Exercise requirements
Extract the lines that hold the string "carried".

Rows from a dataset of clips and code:

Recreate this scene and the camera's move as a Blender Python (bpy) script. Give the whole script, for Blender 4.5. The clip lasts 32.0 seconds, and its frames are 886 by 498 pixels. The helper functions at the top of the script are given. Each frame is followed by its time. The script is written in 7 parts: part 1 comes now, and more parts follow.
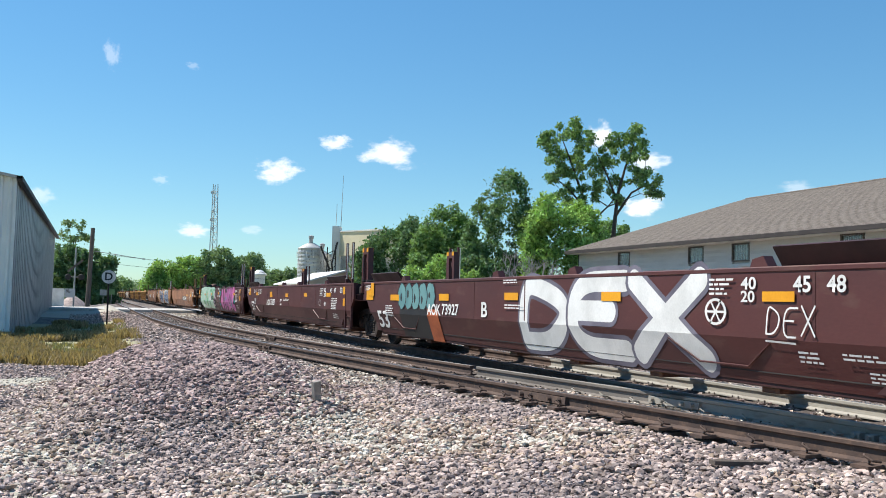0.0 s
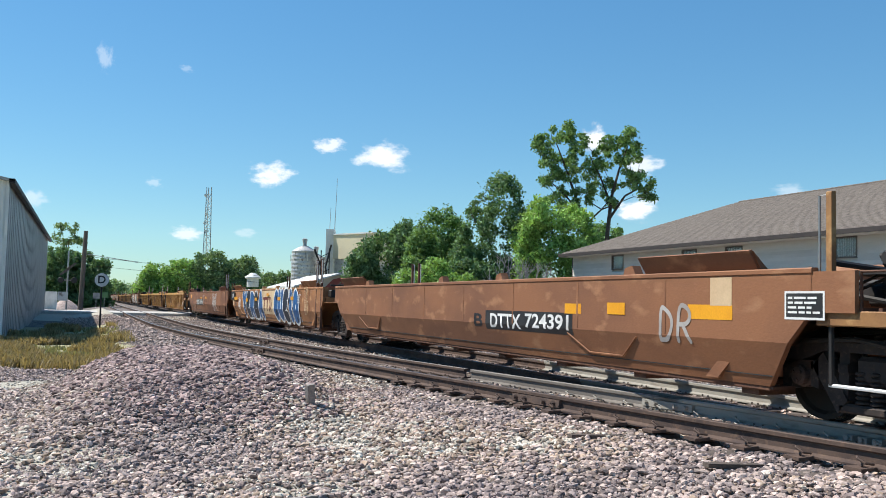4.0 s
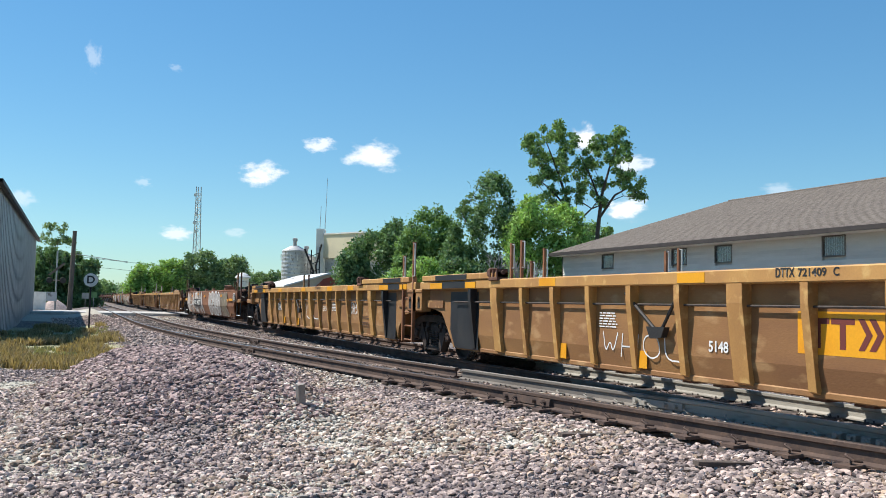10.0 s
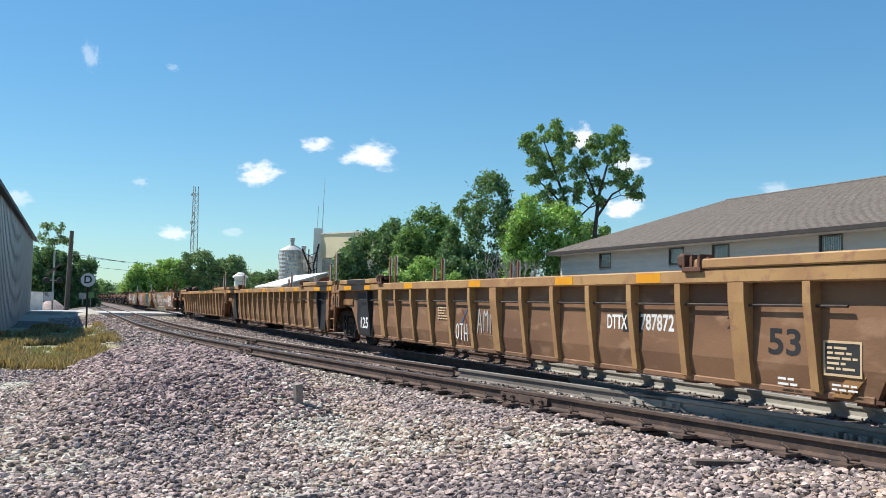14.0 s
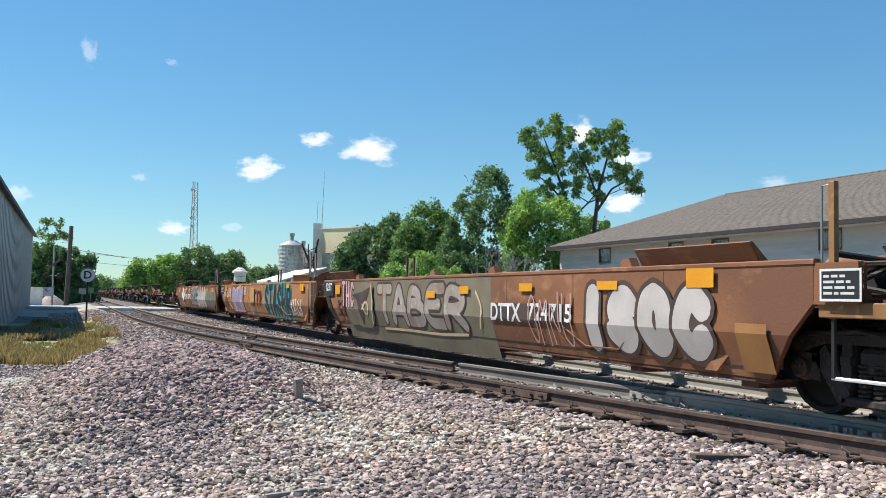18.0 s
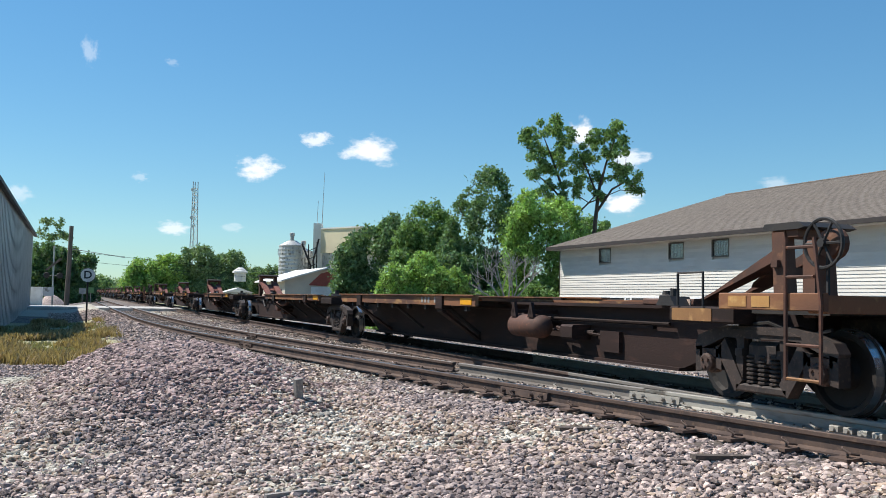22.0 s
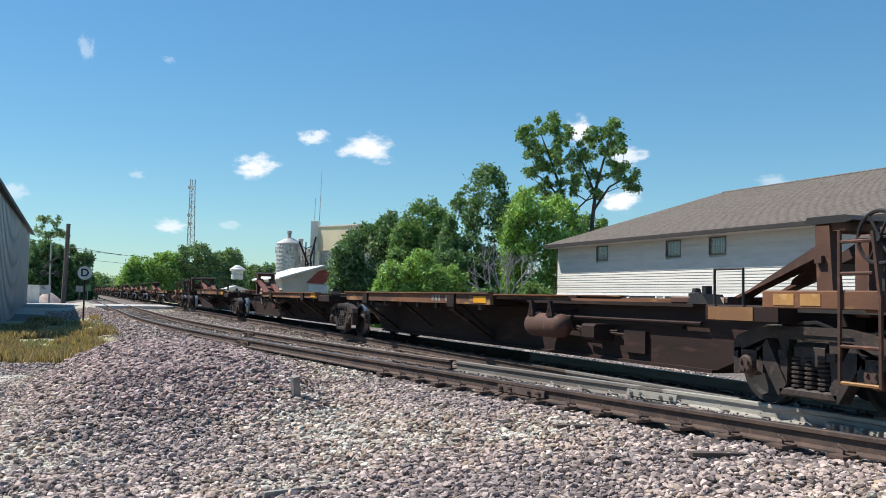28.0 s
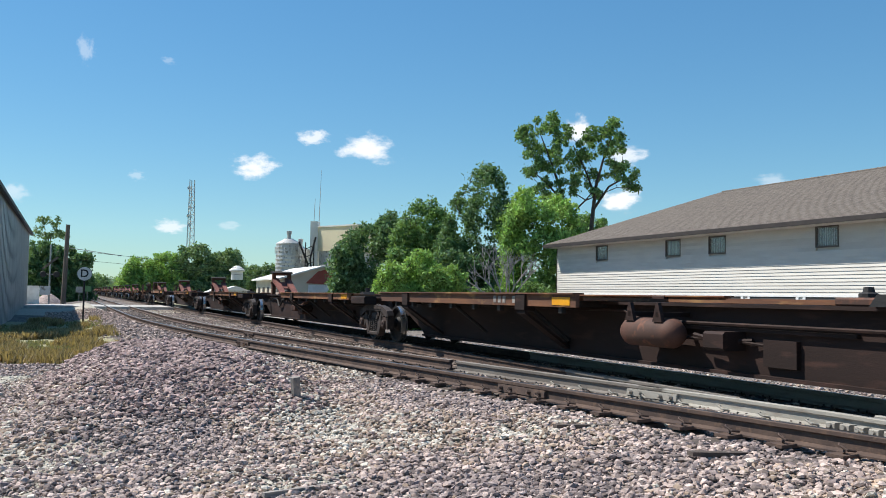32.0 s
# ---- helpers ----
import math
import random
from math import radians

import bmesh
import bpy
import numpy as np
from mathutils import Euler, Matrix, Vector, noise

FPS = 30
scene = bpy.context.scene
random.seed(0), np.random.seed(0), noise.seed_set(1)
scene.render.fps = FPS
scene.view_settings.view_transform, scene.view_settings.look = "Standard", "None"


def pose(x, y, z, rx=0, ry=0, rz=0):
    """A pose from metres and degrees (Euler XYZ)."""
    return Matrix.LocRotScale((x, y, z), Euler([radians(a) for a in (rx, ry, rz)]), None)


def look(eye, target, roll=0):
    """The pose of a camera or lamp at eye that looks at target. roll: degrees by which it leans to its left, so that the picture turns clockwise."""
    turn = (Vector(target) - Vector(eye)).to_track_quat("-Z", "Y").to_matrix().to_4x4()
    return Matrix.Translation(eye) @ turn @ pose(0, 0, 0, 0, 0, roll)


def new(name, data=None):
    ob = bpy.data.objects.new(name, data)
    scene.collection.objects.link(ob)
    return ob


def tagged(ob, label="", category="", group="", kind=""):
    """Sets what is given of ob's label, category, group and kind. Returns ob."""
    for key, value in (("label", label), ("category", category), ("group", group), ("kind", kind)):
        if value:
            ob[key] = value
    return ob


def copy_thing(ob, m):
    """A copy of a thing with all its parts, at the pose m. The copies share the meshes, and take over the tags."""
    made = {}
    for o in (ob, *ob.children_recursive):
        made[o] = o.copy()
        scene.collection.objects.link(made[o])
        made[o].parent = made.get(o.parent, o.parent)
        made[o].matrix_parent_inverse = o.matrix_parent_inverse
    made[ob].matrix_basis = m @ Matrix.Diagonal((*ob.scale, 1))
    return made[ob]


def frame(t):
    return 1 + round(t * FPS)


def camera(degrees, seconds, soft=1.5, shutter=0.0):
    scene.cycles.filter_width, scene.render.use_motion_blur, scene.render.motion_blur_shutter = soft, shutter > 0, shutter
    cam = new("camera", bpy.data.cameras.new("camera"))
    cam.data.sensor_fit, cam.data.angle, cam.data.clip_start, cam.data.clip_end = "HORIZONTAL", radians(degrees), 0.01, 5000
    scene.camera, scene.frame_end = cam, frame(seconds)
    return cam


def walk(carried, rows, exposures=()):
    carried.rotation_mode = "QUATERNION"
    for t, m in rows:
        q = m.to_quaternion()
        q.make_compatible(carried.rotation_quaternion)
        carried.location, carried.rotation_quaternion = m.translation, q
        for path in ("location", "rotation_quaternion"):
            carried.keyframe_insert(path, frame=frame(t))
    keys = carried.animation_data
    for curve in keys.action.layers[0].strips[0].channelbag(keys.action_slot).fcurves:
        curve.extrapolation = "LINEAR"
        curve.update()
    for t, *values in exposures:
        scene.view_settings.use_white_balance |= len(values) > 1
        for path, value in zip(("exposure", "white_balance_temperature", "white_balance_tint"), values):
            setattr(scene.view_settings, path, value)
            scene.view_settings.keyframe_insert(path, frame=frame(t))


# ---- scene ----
---
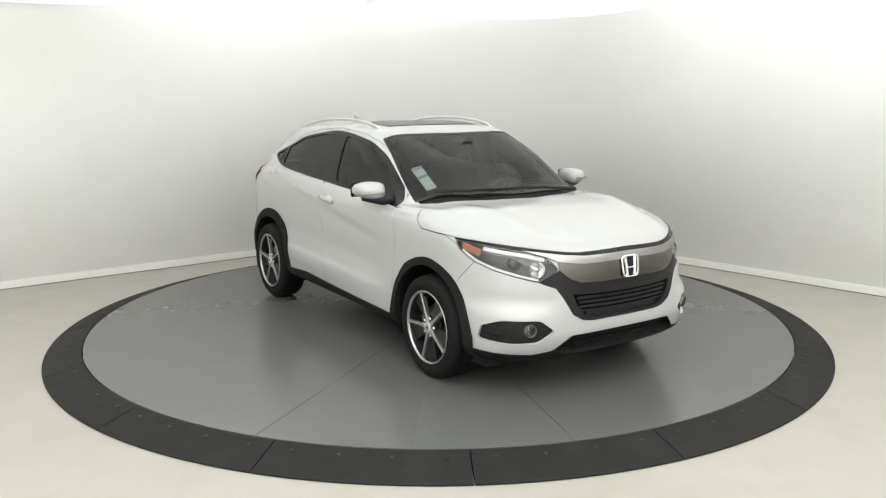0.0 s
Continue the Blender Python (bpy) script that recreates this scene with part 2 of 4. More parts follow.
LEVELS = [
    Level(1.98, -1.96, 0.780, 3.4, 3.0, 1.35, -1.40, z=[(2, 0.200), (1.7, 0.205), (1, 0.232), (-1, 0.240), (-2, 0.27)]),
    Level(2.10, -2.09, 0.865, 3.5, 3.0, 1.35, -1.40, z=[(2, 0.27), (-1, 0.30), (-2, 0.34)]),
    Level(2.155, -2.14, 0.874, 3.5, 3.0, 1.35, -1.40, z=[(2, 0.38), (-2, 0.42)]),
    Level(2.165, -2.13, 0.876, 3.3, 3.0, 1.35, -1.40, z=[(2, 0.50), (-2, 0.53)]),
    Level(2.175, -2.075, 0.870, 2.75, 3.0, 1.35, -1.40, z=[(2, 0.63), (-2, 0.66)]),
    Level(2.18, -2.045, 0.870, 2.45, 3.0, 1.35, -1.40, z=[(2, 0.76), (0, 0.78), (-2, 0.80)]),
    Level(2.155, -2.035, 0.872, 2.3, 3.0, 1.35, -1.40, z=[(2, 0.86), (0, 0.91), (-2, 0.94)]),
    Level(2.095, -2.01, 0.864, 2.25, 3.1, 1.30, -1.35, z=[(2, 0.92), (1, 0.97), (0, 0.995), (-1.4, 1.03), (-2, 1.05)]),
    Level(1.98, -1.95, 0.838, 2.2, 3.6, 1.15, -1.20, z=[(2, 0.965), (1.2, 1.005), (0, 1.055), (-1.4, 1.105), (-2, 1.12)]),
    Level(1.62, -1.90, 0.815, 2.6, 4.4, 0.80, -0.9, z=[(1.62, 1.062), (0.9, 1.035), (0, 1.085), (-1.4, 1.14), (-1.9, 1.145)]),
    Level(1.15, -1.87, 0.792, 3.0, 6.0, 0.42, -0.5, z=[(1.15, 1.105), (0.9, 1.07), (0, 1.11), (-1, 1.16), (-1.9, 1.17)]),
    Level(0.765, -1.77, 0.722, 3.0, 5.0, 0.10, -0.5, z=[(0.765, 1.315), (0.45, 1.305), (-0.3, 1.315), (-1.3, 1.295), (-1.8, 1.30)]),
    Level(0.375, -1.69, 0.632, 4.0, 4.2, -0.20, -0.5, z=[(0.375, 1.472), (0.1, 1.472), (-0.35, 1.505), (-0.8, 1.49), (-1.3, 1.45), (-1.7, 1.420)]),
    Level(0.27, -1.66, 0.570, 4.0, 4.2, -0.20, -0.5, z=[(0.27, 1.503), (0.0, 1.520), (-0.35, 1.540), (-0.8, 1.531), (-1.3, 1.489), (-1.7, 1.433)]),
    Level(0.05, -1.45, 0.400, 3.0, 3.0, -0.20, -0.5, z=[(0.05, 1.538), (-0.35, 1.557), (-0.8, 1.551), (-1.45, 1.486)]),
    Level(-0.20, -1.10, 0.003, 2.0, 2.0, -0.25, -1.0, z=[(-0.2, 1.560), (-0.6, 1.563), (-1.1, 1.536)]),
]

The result
def walk(carried, rows, exposures=()):
    carried.rotation_mode = "QUATERNION"
        q.make_compatible(carried.rotation_quaternion)
        carried.location, carried.rotation_quaternion = m.translation, q
            carried.keyframe_insert(path, frame=frame(t))
    keys = carried.animation_data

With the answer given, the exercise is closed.